As explained here, simply typed lambda calculus can be viewed as a syntactic language for category theory. My question is, can the following modification make it equally well a formal syntactic language for 2-category theory?

It goes something like this: we have a universe $$U$$. For each $$X : U$$, we make $$X$$ into the universe of a simply typed lambda calculus by introducing the necessary type formation rules. Maps $$a \rightarrow b$$ for $$a, b : X$$ are like maps of objects, under the usual correspondence.

In this setup, I would expect maps $$X \rightarrow Y$$ for $$X, Y : U$$ to correspond to functors in some way, and I would expect some kind of correspondence between type theories of this kind and $$2$$-categories.

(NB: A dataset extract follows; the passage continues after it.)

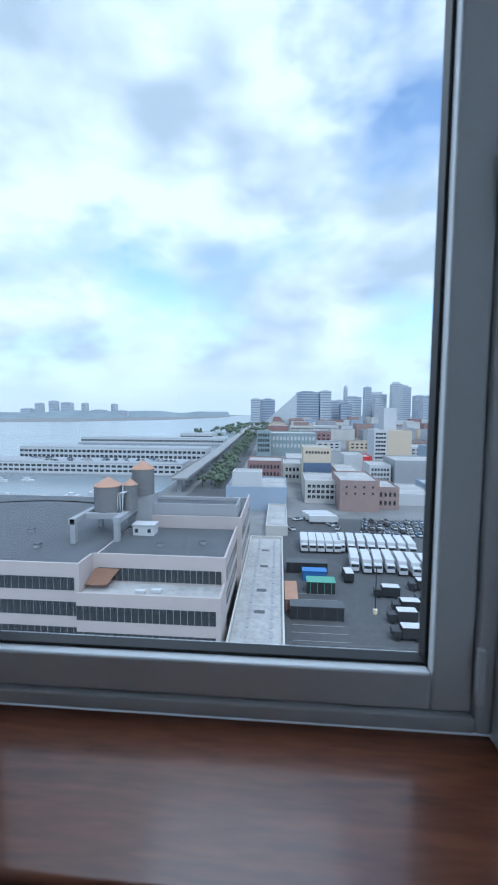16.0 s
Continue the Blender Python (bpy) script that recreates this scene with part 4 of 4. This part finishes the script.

More generally, I expect that introducing a higher universe is like passing from $$n$$-categories to $$n+1$$-categories. For a similar idea, applied instead to homotopy type theory, we might expect to get a model for $$(\infty, 1)$$-categories. Has anyone pursued an approach like this?

• I really like the question, but it is more a research project than a MO question. A few steps in this direction have been made here: arxiv.org/abs/1705.07442. It's hard to say how "definitive" this answer is to the problem of $(\infty,1)$-categories. Another important reference, gathering the state of art up to 1991, is T. Streicher, Semantics of Type Theory: Correctness, Completeness, and Independence Results. Jan 1 '20 at 10:11

For the 2-categorical part there is Robert Seely's paper Modelling computations: 2-categorical framework from LICS 1987, and of course a bunch of papers that came afterwards that cite the paper. As Ivan points out, the $$(\infty, 1)$$-aspects of computation are current research.